The exercise |
Write out the data below in full, unchanged, minus the images.

Stored data |
=======

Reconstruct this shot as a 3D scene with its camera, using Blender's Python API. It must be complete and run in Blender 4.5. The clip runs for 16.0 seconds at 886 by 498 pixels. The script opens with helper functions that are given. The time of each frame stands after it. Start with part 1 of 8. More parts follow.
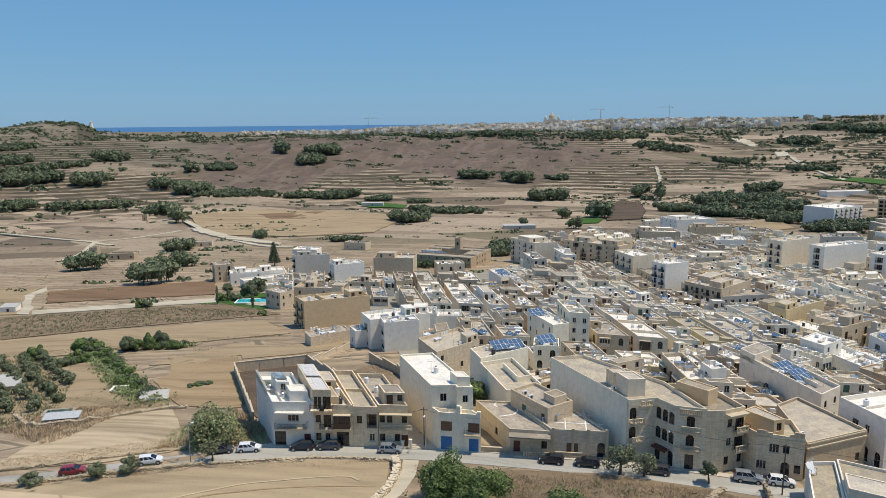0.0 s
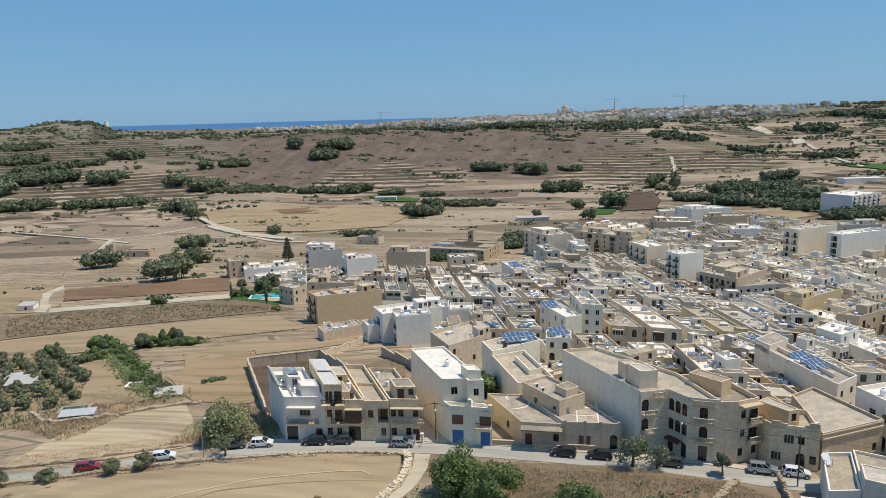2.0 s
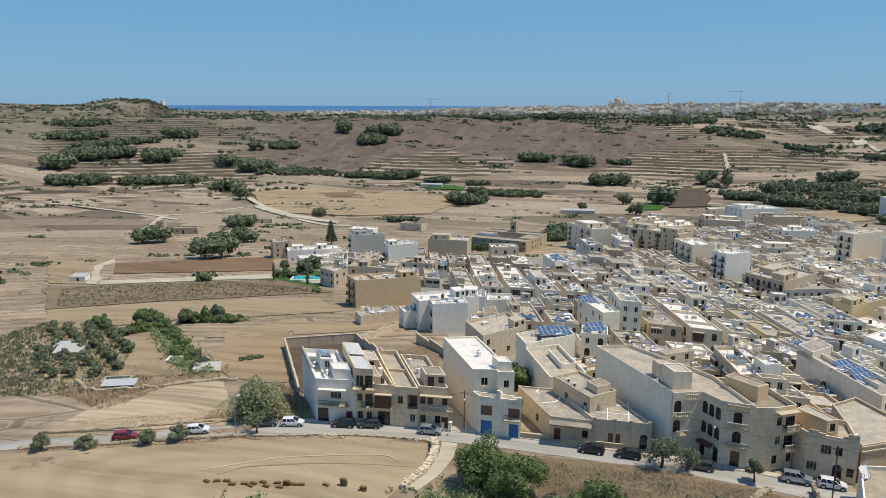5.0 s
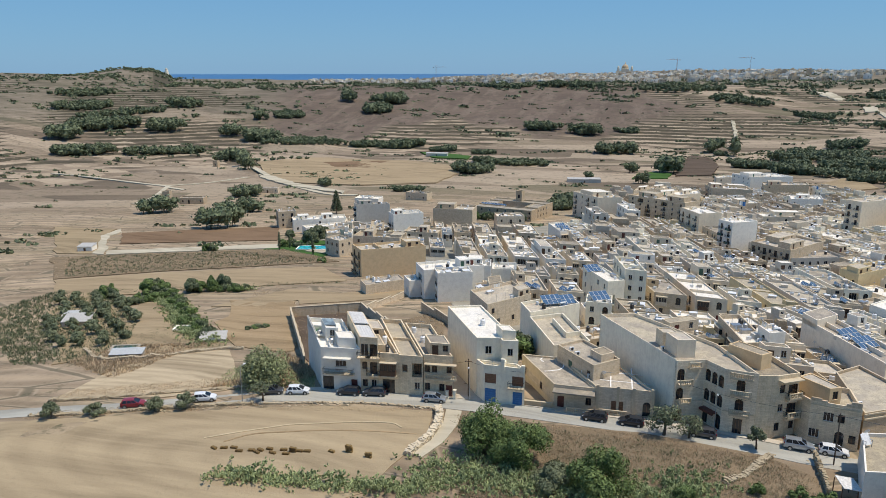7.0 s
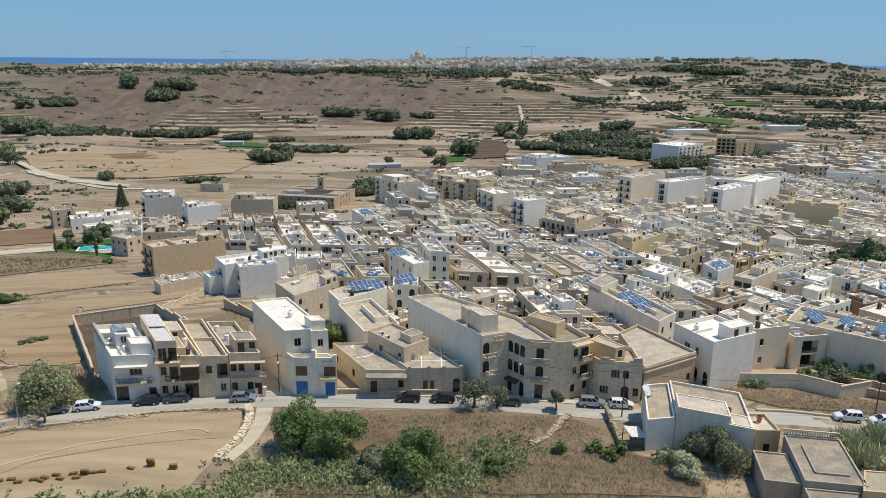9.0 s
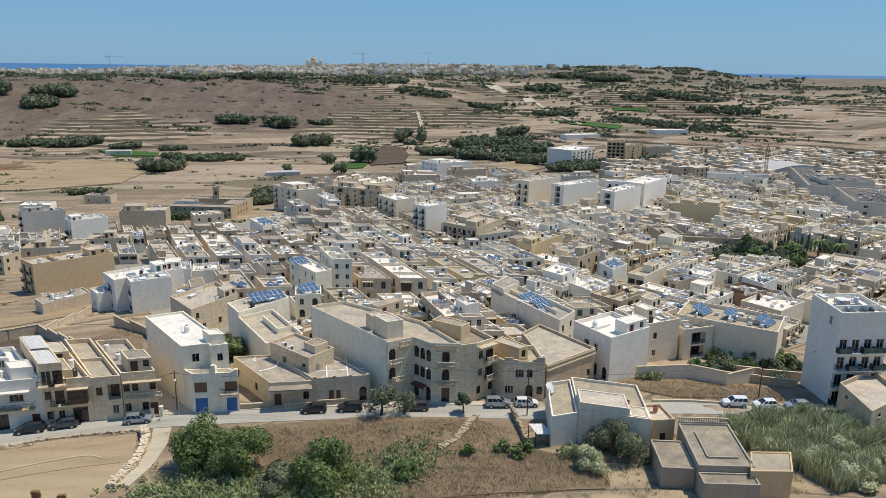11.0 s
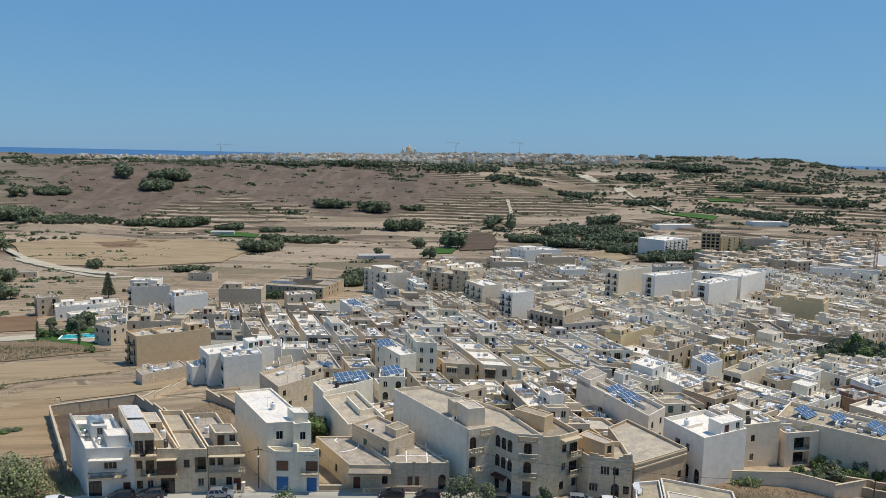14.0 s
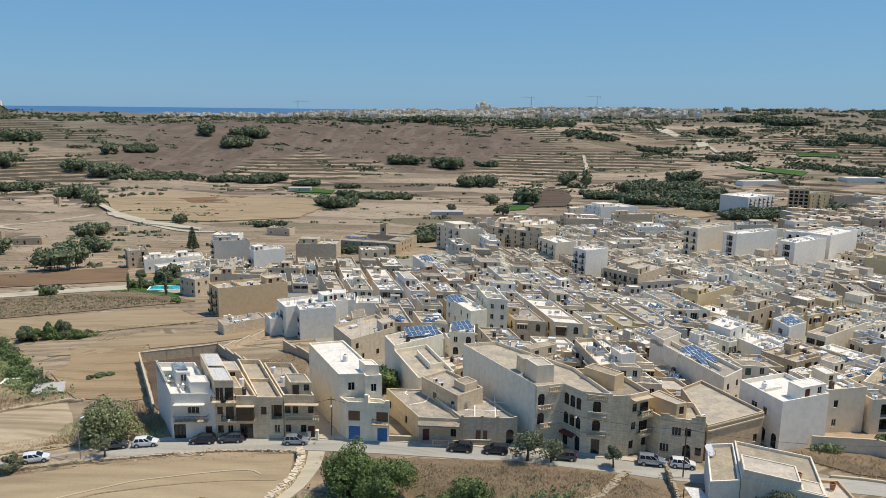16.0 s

=======

Correct result |
Reconstruct this shot as a 3D scene with its camera, using Blender's Python API. It must be complete and run in Blender 4.5. The clip runs for 16.0 seconds at 886 by 498 pixels. The script opens with helper functions that are given. The time of each frame stands after it. Start with part 1 of 8. More parts follow.
0.0 s
2.0 s
5.0 s
7.0 s
9.0 s
11.0 s
14.0 s
16.0 s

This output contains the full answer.